=== Set task ===
Lines containing the word "rows" are to be counted; state their number and nothing further.

···

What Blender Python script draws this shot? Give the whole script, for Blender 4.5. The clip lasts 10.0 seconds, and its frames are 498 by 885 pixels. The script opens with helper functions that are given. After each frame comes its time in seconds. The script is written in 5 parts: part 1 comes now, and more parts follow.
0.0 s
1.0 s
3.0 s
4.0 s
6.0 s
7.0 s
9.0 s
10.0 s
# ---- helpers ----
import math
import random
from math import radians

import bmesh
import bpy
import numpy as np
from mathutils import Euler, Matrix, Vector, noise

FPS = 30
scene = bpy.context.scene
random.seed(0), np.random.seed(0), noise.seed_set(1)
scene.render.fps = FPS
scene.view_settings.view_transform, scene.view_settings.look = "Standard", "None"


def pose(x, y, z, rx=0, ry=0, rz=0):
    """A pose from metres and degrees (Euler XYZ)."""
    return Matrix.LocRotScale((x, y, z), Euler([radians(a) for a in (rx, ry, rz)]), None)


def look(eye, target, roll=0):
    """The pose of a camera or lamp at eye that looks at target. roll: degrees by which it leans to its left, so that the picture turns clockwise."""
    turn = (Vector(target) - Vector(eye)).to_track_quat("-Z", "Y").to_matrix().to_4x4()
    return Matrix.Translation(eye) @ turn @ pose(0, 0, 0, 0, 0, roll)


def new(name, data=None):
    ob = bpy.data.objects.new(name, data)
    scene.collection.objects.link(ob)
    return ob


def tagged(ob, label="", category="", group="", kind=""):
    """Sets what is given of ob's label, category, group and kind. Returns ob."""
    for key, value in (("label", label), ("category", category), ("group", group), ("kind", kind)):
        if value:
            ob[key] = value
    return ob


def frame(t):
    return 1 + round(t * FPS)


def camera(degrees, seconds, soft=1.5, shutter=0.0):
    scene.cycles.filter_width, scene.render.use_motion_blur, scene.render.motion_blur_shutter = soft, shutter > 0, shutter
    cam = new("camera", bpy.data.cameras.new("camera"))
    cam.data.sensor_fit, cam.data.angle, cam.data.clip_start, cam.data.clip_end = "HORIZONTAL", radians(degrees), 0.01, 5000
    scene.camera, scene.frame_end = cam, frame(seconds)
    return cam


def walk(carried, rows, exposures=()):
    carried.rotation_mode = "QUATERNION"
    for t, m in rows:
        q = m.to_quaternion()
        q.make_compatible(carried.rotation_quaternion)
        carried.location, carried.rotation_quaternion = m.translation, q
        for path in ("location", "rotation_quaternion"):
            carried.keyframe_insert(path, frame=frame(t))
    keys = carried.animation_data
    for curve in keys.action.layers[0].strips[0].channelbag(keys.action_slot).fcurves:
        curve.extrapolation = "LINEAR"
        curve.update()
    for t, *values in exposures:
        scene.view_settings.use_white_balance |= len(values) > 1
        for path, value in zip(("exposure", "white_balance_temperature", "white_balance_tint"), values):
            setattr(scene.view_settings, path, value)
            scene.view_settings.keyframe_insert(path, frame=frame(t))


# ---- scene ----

···

=== Finished task ===
2